A Legacy in Lead

Phoebe Apperson Hearst's many philanthropic endeavors in Lead included the Homestake Opera House, which opened in 1914.

Phoebe Apperson Hearst died in 1918, several decades before Linda Wiley was born, but their paths crossed in the small Black Hills community of Lead.

Linda studied Phoebe’s writings and accounts of her business and philanthropic ventures and brought her to life through a production on Lead’s Historic Homestake Opera House. Linda believes South Dakotans should know about this remarkable woman who made a big impact in the Black Hills. When Phoebe’s husband George Hearst (mining entrepreneur, U.S. senator from California and fictionalized villain in the HBO TV series Deadwood) died, his 48-year-old widow inherited every penny of his considerable wealth. She gave much of it away.

Her belief in helping those in need could be traced to when she and George lived in San Francisco in 1873, the year an economic depression gripped the country. The couple got by okay, “because of the mines. People in San Francisco fared worse and when I witnessed the impact on the city and families, my philosophy changed towards wanting to help the needy, for I realized I could help,” Phoebe said.
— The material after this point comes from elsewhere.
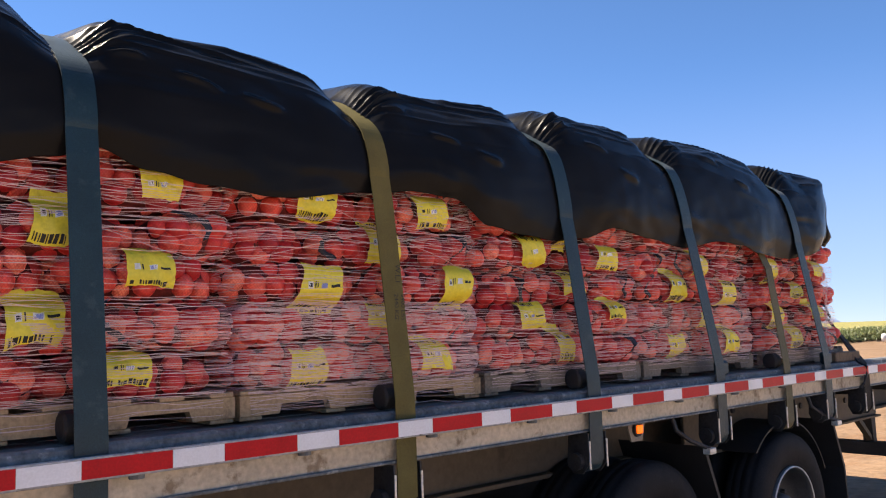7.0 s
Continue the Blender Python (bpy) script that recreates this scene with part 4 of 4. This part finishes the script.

Okay, let me clarify. Phoebe said that in Linda’s script and through Minneapolis actress Kathleen Dodsen Smith’s interpretation. And Jon Steven Wiley, Linda’s actor husband, had a hand in things, too, as script editor. Dramatizing history is a complex matter but a great way to communicate true stories to a mass audience, if the writer, performer and script editor are skilled and conscientious. I can personally vouch for these three. Linda combines a love of the Black Hills with a professional ethic that insists on accuracy. I’ll explain before the end of this column but right now I don’t want to drift too far from Phoebe.

Phoebe Apperson Hearst.

Phoebe considered George’s mining ventures across the West to be immune to the boom-and-bust phenomenon. Homestake grew continually, and after George’s death, Phoebe went to Lead and took a look. She invested in a private railway car she called the Lucania and traveled in comfort. Liking and apparently feeling somewhat maternalistic towards Lead’s people, she began sending $200 (nearly $6,000 in today’s dollars) to all 12 Lead churches every Christmas. She also endowed a fine library and was an advocate for what we now call early childhood education; Phoebe established a free kindergarten in the community. Some critics have looked at her love of Lead and her humanitarian gestures overall and wondered if she couldn’t have done more to prevent community hardship that stemmed from Homestake’s labor lockout over the winter of 1909-10. Whatever the case, Lead didn’t seem to direct anger toward her. Homestake’s board of directors in San Francisco took most of those barbs. Phoebe, meanwhile, rode the Lucania across the United States supporting a wide range of interests, from restoration of George Washington’s Mount Vernon home in Virginia to development of the University of California at Berkeley. She was the first woman to serve as a University of California regent. “I attributed my success in a man’s world of that time to politeness, clear goals, and sheer determination,” Phoebe says in Linda’s script. That style, Linda thinks, likely stunted Phoebe’s effectiveness as a suffragette, although that’s certainly where her sentiments were.

Her last gift to Lead, working with mine superintendent T.J. Grier, was the Homestake recreation building and opera house. In the script Phoebe expresses satisfaction with how Lead responded to an opening night opera in 1914: “I heard that there was standing room only with employees from the mine and their children!”

Historians have mostly overlooked Phoebe’s relationship with South Dakotans. Even Alexandria Nickliss’s fine biography, Phoebe Apperson Hearst: A Life of Power and Politics, only briefly touches on Lead in 664 pages. Thankfully, another California writer, Leta Miller, has written about Phoebe for the South Dakota State Historical Society, and the Homestake Adams Research and Cultural Center has archived South Dakota press accounts about Phoebe’s connections here.

All were resources for Linda, a native South Dakotan and meticulous researcher. She worked as a manager for Caterpillar, Inc., for 30 years across the United States and around the world. All the while, she and Jon knew they would retire to the Black Hills. They found their spot 7 miles outside Lead, and like Phoebe, quickly developed affection for the town. Both volunteered at the opera house that Phoebe made possible, and Linda served for a time on its board and then as president.

And she became a Phoebe Hearst expert. That’s very much a necessity in a town where residents told me the opera house — Phoebe’s final grand gift — is the very heart of the community.